Mention the name Nacer Bouhanni, and what springs to mind? Perhaps one of his penalties for dangerous sprinting or violent behaviour, or possibly the time he missed the Tour de France after getting into a fight the week before and injuring his hand.
Despite being a very talented sprinter, who won stages of the Giro and Vuelta before turning 25, Bouhanni has become more famous for getting into trouble than for his results on the road, which has intensified recently as controversial incidents keep on coming while the wins have dried up.
Heading into the 2018 season, it’s high time the Frenchman got his career back into focus, so people start talking about what he does with his legs rather than what he does with his fists.
In 2016, Lizzie Deignan was the all-conquering force in women’s cycling, winning the Women’s Tour, multiple classics, and, most importantly of all, the World Championships.
Since then, however, others have caught up to her, and prevented her from winning some of 2017’s biggest races. For instance, Deignan failed to overhaul Annemiek van Vleuten at La Course, and was runner-up to Anna van der Breggen in all three of the Ardennes Classics.
The peloton is not like it was at the start of the decade, when no rider could even come close to Marianne Vos’ dominance – now there are several riders capable of vying for the status as the world’s best. Deignan will surely be hoping to restate her case in 2018.
A few years ago it seemed inevitable that Nairo Quintana would dominate Grand Tours for years to come. Now we’re not so sure.
Set to turn 28 in February, the Colombian ought to be enjoying the peak years of his career right now, yet he endured a difficult 2017, aiming high by targeting both the Giro and the Tour, but being left disappointed as he failed to win either.
Now Mikel Landa has joined the Movistar roster, Quintana’s even under pressure to prove himself the most capable Grand Tour candidate in his own team.
To quash doubts that he may not reach the levels of greatness initially expected, 2018 needs to be the year that Quintana asserts himself as undisputed team leader, and at last wins a first Tour de France.
There was a time when Pauline Ferrand-Prevot could boast about being the world champion in three different cycling disciplines, but in subsequent years a mixture of injuries, loss of form and disillusionment has seen her slip into becoming a more anonymous figure in the peloton.
That could be about to change. A return to cyclocross this winter following a two-year absence may be a springboard to renewed success on the road, where she is without a win since the summer of 2015, but has shown glimpses of her previous self.
Being a youthful prodigy is no guarantee of sustained success, as Ferrand-Prevot has found out the hard way, but she’ll be motivated to prove that a mid-career turnaround is possible.
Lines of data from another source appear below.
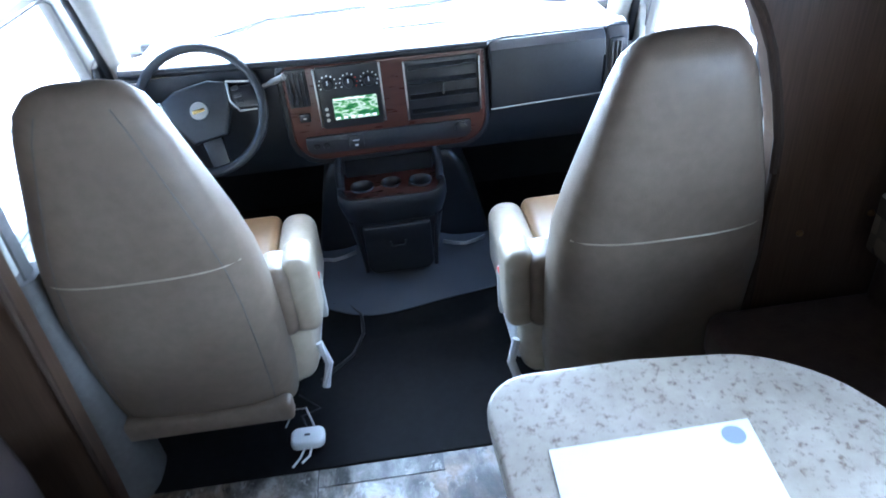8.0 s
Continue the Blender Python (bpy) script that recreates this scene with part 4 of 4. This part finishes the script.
def captain_chair(s):
    """A tall swivel seat; s is -1 on the driver's side."""
    cx = -0.553 if s < 0 else 0.575
    oy = 0.045 if s < 0 else -0.05
    inn = -s   # towards the aisle
    label = "taupe and beige leather captain's chair with a tall tapered back"
    c = thing("captain_chair", label, "chair", "cab seats", (cx, 0.35, 0))
    part("pedestal", box((cx - 0.17, 0.22, 0.005), (cx + 0.17, 0.62, 0.20), 0.02), BLACK, c, "black steel pedestal")
    # back shell: slices from the bottom up
    prof = [(0.17, 0.14, 0.205, 0.05), (0.20, 0.13, 0.228, 0.07), (0.30, 0.115, 0.238, 0.085), (0.45, 0.095, 0.240, 0.09), (0.60, 0.075, 0.238, 0.09), (0.70, 0.065, 0.228, 0.088), (0.80, 0.052, 0.207, 0.082),
            (0.90, 0.042, 0.180, 0.076), (0.98, 0.035, 0.158, 0.07), (1.05, 0.030, 0.138, 0.066), (1.10, 0.028, 0.118, 0.058), (1.13, 0.028, 0.090, 0.042), (1.142, 0.03, 0.055, 0.022)]
    # lower the shoulders and thin the head of the back
    prof = [(z if z < 0.8 else 0.8 + (z - 0.8) * 0.97, y, w, d - 0.012 * max(0.0, (z - 0.6) / 0.54)) for z, y, w, d in prof]
    thin = [0.022 * min(1.0, max(0.0, (1.15 - z) / 0.4)) for z, y, w, d in prof]
    part("backrest", loft([(cx, y + e, z, w + 0.002, d + e) for (z, y, w, d), e in zip(prof, thin)], 44, 3.0), TAUPE, c)
    part("front_cushion", loft([(cx, y + d + 0.004, z, w - 0.045, 0.04) for z, y, w, d in prof[3:-3]], 40, 2.6), BEIGE, c, "beige leather front cushion")
    # stitched seams over the back
    part("seam", tube([(cx + u * 0.226, 0.0855 - 0.1078 * (1 - abs(u) ** 3.0) ** (1 / 3.0), 0.71) for u in (-0.93, -0.8, -0.6, -0.3, 0.0, 0.3, 0.6, 0.8, 0.93)], 0.0022, 6), BEIGE, c, "stitched seam")
    for k in ((-1, 1) if s < 0 else ()):
        part("edge_seam", tube([(cx + k * (w - 0.05), y + e - (d + e) * (1 - ((w - 0.05) / (w + 0.002)) ** 3.0) ** (1 / 3.0), z) for (z, y, w, d), e in list(zip(prof, thin))[1:-2]], 0.0011, 6), GREY_DARK, c, "dark stitched edge seam")
    part("lower_flap", box((cx - 0.225, 0.033, 0.180), (cx + 0.225, 0.085, 0.245), 0.015, 3), TAUPE, c)
    # cushion
    part("cushion_base", box((cx - 0.25, 0.20, 0.14), (cx + 0.25, 0.72, 0.31), 0.04, 4), BEIGE, c)
    for k in (-1, 1):
        part("side_bolster", box((cx + k * 0.226 - 0.058, 0.18, 0.16), (cx + k * 0.226 + 0.058, 0.775, 0.398), 0.052, 5), BEIGE, c)
    part("seat_insert", box((cx - 0.171, 0.20, 0.25), (cx + 0.171, 0.782, 0.390), 0.030, 5), TAN, c, "tan leather seat insert")
    for k in (-1, 1):
        part("seat_stitch", tube([(cx + k * 0.0065, 0.25, 0.3895), (cx + k * 0.0065, 0.745, 0.3895), (cx + k * 0.0065, 0.774, 0.378), (cx + k * 0.0065, 0.782, 0.35)], 0.0035, 6), BEIGE, c, "pale double stitch")
    part("lumbar_pad", loft([(cx, 0.255, 0.35, 0.225, 0.05), (cx, 0.25, 0.40, 0.236, 0.075), (cx, 0.235, 0.47, 0.234, 0.075), (cx, 0.205, 0.55, 0.222, 0.06), (cx, 0.175, 0.63, 0.20, 0.04)], 36, 2.6), BEIGE, c, "beige leather lower back pad")
    # armrest towards the aisle, folded up beside the back
    ax = cx + inn * 0.262
    a = part("armrest", box((ax - inn * 0.028 - 0.038, 0.135, 0.370), (ax - inn * 0.028 + 0.038, 0.262, 0.582), 0.030, 6), TAUPE, c, "taupe vinyl armrest folded upright")
    part("arm_pad", box((ax + inn * 0.028 - 0.038, 0.155, 0.362), (ax + inn * 0.028 + 0.038, 0.292, 0.588), 0.030, 6), BEIGE, a, "beige leather arm pad")
    # belt buckle, side shield and lever
    part("side_shield", box((ax - 0.03, 0.26, 0.16), (ax + 0.02, 0.56, 0.30), 0.02, 3), WHITE, c, "pale plastic side shield")
    b = part("buckle", box((ax + inn * 0.035 - 0.012, 0.40, 0.22), (ax + inn * 0.035 + 0.012, 0.44, 0.36), 0.006), GREY, c)
    part("release_button", box((ax + inn * 0.035 - 0.010, 0.404, 0.3605), (ax + inn * 0.035 + 0.010, 0.436, 0.368), 0.002), RED, b, "red release button")
    part("tilt_lever", tube([(ax + inn * 0.03, 0.24, 0.26), (ax + inn * 0.05, 0.22, 0.20), (ax + inn * 0.03, 0.20, 0.13)], 0.012, 8), WHITE, c)
    c.location.y += oy
    return c


captain_chair(-1)
captain_chair(1)


def rear_mirror():
    r = thing("rear_view_mirror", "grey-framed rear-view mirror on the windshield", "mirror", "", (-0.005, 1.28, 1.09))
    m = Matrix.Translation((-0.008, 1.26, 1.068)) @ Matrix.Rotation(radians(5), 4, "X") @ Matrix.Rotation(radians(-6), 4, "Z")
    part("housing", turned(prism(rounded(-0.140, -0.034, 0.140, 0.034, 0.022), "y", 0.0, 0.03, 0.008, 3), m), GREY_DARK, r)
    part("mirror_glass", turned(prism(rounded(-0.133, -0.027, 0.133, 0.027, 0.018), "y", -0.004, -0.001), m), MIRROR, r)
    part("stem", tube([(0.0, 1.285, 1.075), (0.0, 1.30, 1.13), (0.0, 1.28, 1.19)], 0.012, 10), GREY_DARK, r)
    part("toggle", turned(box((-0.008, -0.006, -0.045), (0.008, 0.008, -0.034), 0.003), m), GREY_DARK, r)
    return r


rear_mirror()

# lower pillar covers behind the seats
for s in (-1, 1):
    xa, xb = (-0.835, -0.74) if s < 0 else (0.74, 0.835)
    solid("pillar_foot", loft([((xa + xb) / 2 + s * 0.02, 0.13, 0.0, 0.075, 0.09), ((xa + xb) / 2 + s * 0.02, 0.13, 0.12, 0.07, 0.085), ((xa + xb) / 2 + s * 0.03, 0.12, 0.4, 0.05, 0.07), ((xa + xb) / 2 + s * 0.035, 0.10, 0.72, 0.04, 0.05)], 24, 3), GREY_DARK, "dark grey moulded cover at the foot of the door pillar", "trim", "structure")

sb = thing("control_box", "small white plastic box with loose wires on the mat", "control box", "", (-0.33, 0.165, 0.004))
part("case", prism(rounded(-0.378, 0.130, -0.282, 0.195, 0.022), "z", 0.004, 0.034, 0.008, 3), WHITE, sb)
part("print_mark", box((-0.338, 0.158, 0.0341), (-0.322, 0.166, 0.0347)), INK, sb)
part("wire", tube([(-0.33, 0.19, 0.02), (-0.35, 0.24, 0.03), (-0.30, 0.28, 0.012), (-0.36, 0.31, 0.05)], 0.003, 6), BLACK, sb)
part("wire", tube([(-0.34, 0.13, 0.012), (-0.35, 0.10, 0.012), (-0.37, 0.075, 0.008)], 0.0035, 6), WHITE, sb)
part("wire", tube([(-0.32, 0.13, 0.012), (-0.325, 0.105, 0.010), (-0.345, 0.085, 0.008)], 0.0035, 6), WHITE, sb)
part("wire", tube([(-0.31, 0.19, 0.03), (-0.33, 0.23, 0.07), (-0.37, 0.25, 0.05), (-0.40, 0.22, 0.012)], 0.003, 6), GREY, sb)
cb = thing("loose_cable", "thin black cable looped on the cab mat", "cable", "", (-0.2, 0.6, 0.004))
part("cable", tube([(-0.30, 0.40, 0.010), (-0.20, 0.50, 0.010), (-0.165, 0.60, 0.010), (-0.17, 0.70, 0.010), (-0.21, 0.76, 0.010), (-0.27, 0.78, 0.010)], 0.006, 8), BLACK, cb)

# ---- outside ----
solid("ground", box((-400, -400, -1.0), (400, 400, -0.9)), SNOW, "pale snowy open ground", "ground", "structure")
hood = thing("van_hood", "white van hood with wet wipers before the windshield", "hood", "", (0, 1.9, 0.6))
part("bonnet", sheet([[(x, y, 0.70 - 0.25 * (y - 1.62) - 0.05 * x * x) for x in [-0.95 + 0.19 * i for i in range(11)]] for y in (1.62, 1.8, 2.0, 2.3, 2.5)]), PAINT, hood)
part("cowl_grille", box((-0.9, 1.53, 0.765), (0.9, 1.66, 0.795), 0.01), BLACK, hood)
for x0, x1 in ((-0.75, -0.02), (0.02, 0.72)):
    part("wiper", tube([(x0, windscreen_y(x0, 0.80) + 0.03, 0.80), ((x0 + x1) / 2, windscreen_y((x0 + x1) / 2, 0.845) + 0.03, 0.845), (x1, windscreen_y(x1, 0.84) + 0.03, 0.835)], 0.010, 8), CHARCOAL, hood)

# ---- floor tiles, one by one ----
tile_meshes = {}


def tile_mesh(w, h):
    key = (round(w, 3), round(h, 3))
    if key not in tile_meshes:
        bm = prism([(0.0015, 0.0015), (w - 0.0015, 0.0015), (w - 0.0015, h - 0.0015), (0.0015, h - 0.0015)], "z", -0.006, 0.0)
        me = bpy.data.meshes.new("tile")
        bm.to_mesh(me)
        bm.free()
        me.materials.append(TILE)
        tile_meshes[key] = me
    return tile_meshes[key]


T = 0.335
for x0, first in ((-1.315, -0.52), (-0.98, -0.69), (-0.645, -0.85), (-0.30, -0.67), (0.042, -0.82), (0.377, -0.60), (0.712, -0.74)):
    w = 0.345 if x0 in (-0.645, -0.30) else T
    y = first - T * 12
    while y < 0.06:
        y1 = min(y + T, 0.06)
        if y1 - y > 0.01:
            ob = new("tile", tile_mesh(w, y1 - y))
            ob.location = (x0, y, 0)
            ob.parent = floor
        y += T
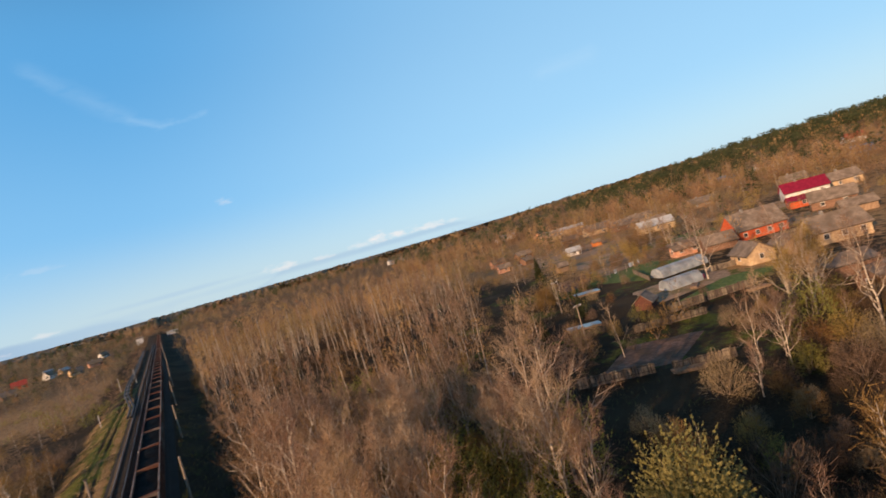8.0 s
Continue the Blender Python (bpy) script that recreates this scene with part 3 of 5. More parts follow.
for k in range(12):
    y = 55 + 42.0 * k
    signal_pole(7.9 - 0.0105 * (y - 55) + (float(bend(y)) + 1.5 if y > 330 else 0.0), y, 6.5, 0, "trackside_pole", "weathered pale pole beside the coal train", M["old_wood"], 0.17)
for x, y in ((-33.6, 78.6), (-36.1, 130.0), (-38.2, 172.0), (-37.5, 214.0)):
    signal_pole(x, y, 5.6, 2, "telegraph_pole", "old telegraph pole with two crossarms standing in reeds", M["dark_wood"], 0.15)

for x, y, h in ((-13.2, 353.0, 5.6), (-7.7, 357.0, 5.8), (-12.9, 279.5, 3.4)):
    signal_pole(x, y, h, 0, "signal_mast", "thin pale post on the railway bank", M["white_paint"], 0.11)


def frame_pole(x, y, height):
    """A power pole on two spread legs with a brace and one crossarm."""
    p = empty("power_pole", pose(x, y, float(ground_z(x, y)), 0, 0, 25), label="dark wooden power pole on two spread legs", category="pole")
    for sx in (-1, 1):
        part("leg", rod(bmesh.new(), (sx * 1.35, 0, -0.5), (sx * 0.12, 0, height), 0.14, 0.10, 8), M["dark_wood"], p)
    part("brace", rod(bmesh.new(), (-0.75, 0, height * 0.52), (0.75, 0, height * 0.52), 0.07, 0.07, 6), M["dark_wood"], p)
    part("crossarm", boxes((-1.0, -0.18, height - 0.6, 1.0, -0.06, height - 0.46), bevel=0.01), M["dark_wood"], p)
    for sx in (-0.9, 0.0, 0.9):
        part("insulator", rod(bmesh.new(), (sx, -0.12, height - 0.46), (sx, -0.12, height - 0.2), 0.05, 0.035, 8), M["porcelain"], p)


frame_pole(-129.5, 223.5, 7.6)


# ---- plants: generators ----
def tube(P, R, sides):
    """Tapered tube along points P with radii R."""
    P, R = np.asarray(P, float), np.asarray(R, float)
    T = np.gradient(P, axis=0)
    T /= np.linalg.norm(T, axis=1)[:, None] + 1e-9
    ref = np.where(np.abs(T[:, 2:3]) > 0.9, np.array([[1.0, 0, 0]]), np.array([[0, 0, 1.0]]))
    A = np.cross(T, ref)
    A /= np.linalg.norm(A, axis=1)[:, None] + 1e-9
    B = np.cross(T, A)
    ang = np.arange(sides) / sides * 6.2832
    V = (P[:, None] + R[:, None, None] * (np.cos(ang)[None, :, None] * A[:, None] + np.sin(ang)[None, :, None] * B[:, None])).reshape(-1, 3)
    n = len(P)
    i = (np.arange(n - 1)[:, None] * sides + np.arange(sides)[None]).ravel()
    j = (np.arange(n - 1)[:, None] * sides + (np.arange(sides)[None] + 1) % sides).ravel()
    return V, np.concatenate([np.stack([i, j, j + sides], 1), np.stack([i, j + sides, i + sides], 1)])


def merge(pieces):
    Vs, Fs, n = [], [], 0
    for V, F in pieces:
        Vs.append(V)
        Fs.append(F + n)
        n += len(V)
    return np.concatenate(Vs), np.concatenate(Fs)


def slivers(P, D, L, W, r):
    """Thin triangles from P along D: twigs."""
    side = np.cross(D, r.normal(size=D.shape))
    side /= np.linalg.norm(side, axis=1)[:, None] + 1e-9
    w = (W * 0.5)[:, None] * side
    V = np.stack([P - w, P + w, P + D * L[:, None]], 1).reshape(-1, 3)
    return V, np.arange(len(V)).reshape(-1, 3)


def leaves(P, size, r):
    """One small leaf or bud cluster, a triangle, at every point."""
    a, b = r.normal(size=P.shape), r.normal(size=P.shape)
    a /= np.linalg.norm(a, axis=1)[:, None]
    b -= a * (a * b).sum(1)[:, None]
    b /= np.linalg.norm(b, axis=1)[:, None] + 1e-9
    s = (size * r.uniform(0.6, 1.4, len(P)))[:, None]
    V = np.stack([P - a * s - b * s * 0.5, P + a * s - b * s * 0.5, P + b * s], 1).reshape(-1, 3)
    return V, np.arange(len(V)).reshape(-1, 3)


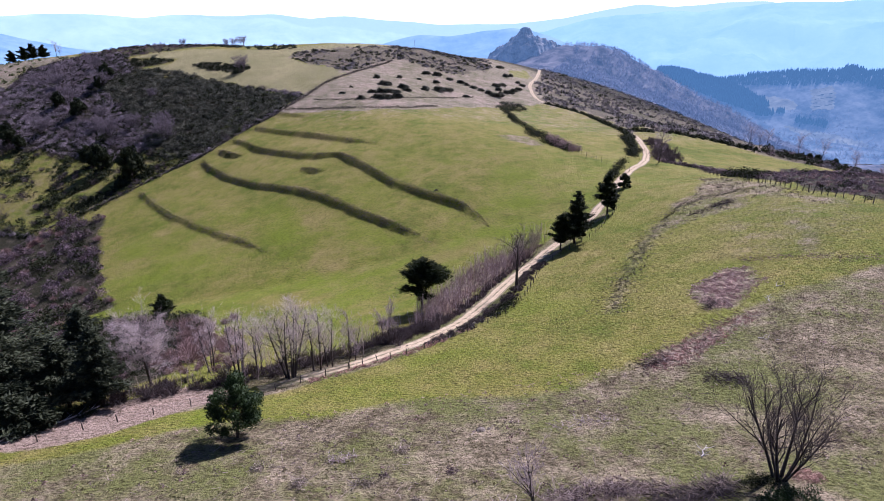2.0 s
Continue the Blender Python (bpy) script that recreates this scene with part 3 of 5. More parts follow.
def ribbons(segments, rng):
    """Fine twigs: one narrow blade each, tapering to its tip."""
    s = np.asarray(segments, float)
    a, b = s[:, :3], s[:, 3:6]
    u = np.cross(b - a, rng.normal(size=a.shape))
    u /= np.linalg.norm(u, axis=1)[:, None] + 1e-9
    v = np.stack([a - u * s[:, 6:7], a + u * s[:, 6:7], b + u * s[:, 7:8], b - u * s[:, 7:8]], 1).reshape(-1, 3)
    return v, np.arange(len(v)).reshape(-1, 4)


def part(name, verts, faces, mat, parent=None, label=""):
    me = mesh_from(name, verts, faces)
    me.materials.append(mat)
    ob = new(name, me)
    ob.parent = parent
    return tagged(ob, label)


def grow(rng, base, way, length, radius, level, spec, out):
    """A limb and what branches from it. spec: for each level, (side limbs, length share, spread)."""
    way = np.array(way, float)
    p = np.array(base, float)
    steps = 4 if level == 0 else 3 if level + 1 < len(spec) else 2
    step = length / steps
    knots = [(p.copy(), radius)]
    for i in range(steps):
        way = way + rng.normal(size=3) * (0.05 if level == 0 else 0.14)
        way[2] += 0.05 if level == 0 else 0.09 if spec[level][2] < 0.7 else 0.02
        way /= np.linalg.norm(way)
        q = p + way * step
        r = radius * (1 - 0.72 * (i + 1) / steps)
        out[level].append([*p, *q, knots[-1][1], r])
        p = q
        knots.append((p.copy(), r))
    if level + 1 >= len(spec):
        return
    count, share, spread = spec[level + 1]
    for _ in range(count):
        f = rng.uniform(0.28 if level == 0 else 0.15, 1.0) * steps
        i = min(int(f), steps - 1)
        at = knots[i][0] + (knots[i + 1][0] - knots[i][0]) * (f - i)
        side = rng.normal(size=3)
        side[2] = abs(side[2]) * 0.5
        side -= way * (side @ way)
        side /= np.linalg.norm(side) + 1e-9
        tilt = spread * rng.uniform(0.7, 1.25)
        grow(rng, at, way * math.cos(tilt) + side * math.sin(tilt), length * share * rng.uniform(0.65, 1.15), max(knots[i][1] * 0.5, 0.008), level + 1, spec, out)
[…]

In the 20 months that have passed since his breakthrough ride at the 2016 Giro d’Italia, Steven Kruijswijk has gone from looking like one of the peloton’s biggest talents to a rider unlikely to feature in any Grand Tour preview’s list of contenders.
He failed to capitalise on his career-best form in that race, crashing after five days in the pink jersey to ultimately finish fourth overall, and has since only reached a similar level sporadically.
Was that Giro ride a mere flash in the pan? Kruijswijk is going to need to produce a Grand Tour performance of similar quality if his career is not destined to be defined his failure to win that race.
For years now Richie Porte has carried with him an air of unfulfilled potential, with the start of each new year feeling as though it must finally be the one in which he at last comes of age. He might be about to turn 33, but 2018 is no exception.
His unfinished business is primarily with the Tour de France, a race he has long appeared capable of winning, but has only once (in 2016) threatened to do so. Last year he looked in great shape, and had the luxury of leading a team united behind his GC bid, but unfortunately crashed out on the last day of the first week.
His has been a career full of victories, both as an individual and as part of a team, but won’t quite feel complete until he can make the podium at the world’s biggest race.
Seasons like Megan Guarnier’s 2016 – in which she won, among other races, the Giro Rosa, the Tour of California and the inaugural Women’s WorldTour – have a once in a lifetime feel about them, the product of the kind of purple patch that can only last a limited amount of time.
That won’t have prevented the American from being disappointment by her decreased returns in 2017, however, which was also marred by a number of crashes and personal tragedy.
If her run-in to 2018 can go more smoothly, she’ll be eager to demonstrate that her annus mirabilis two years ago was no fluke.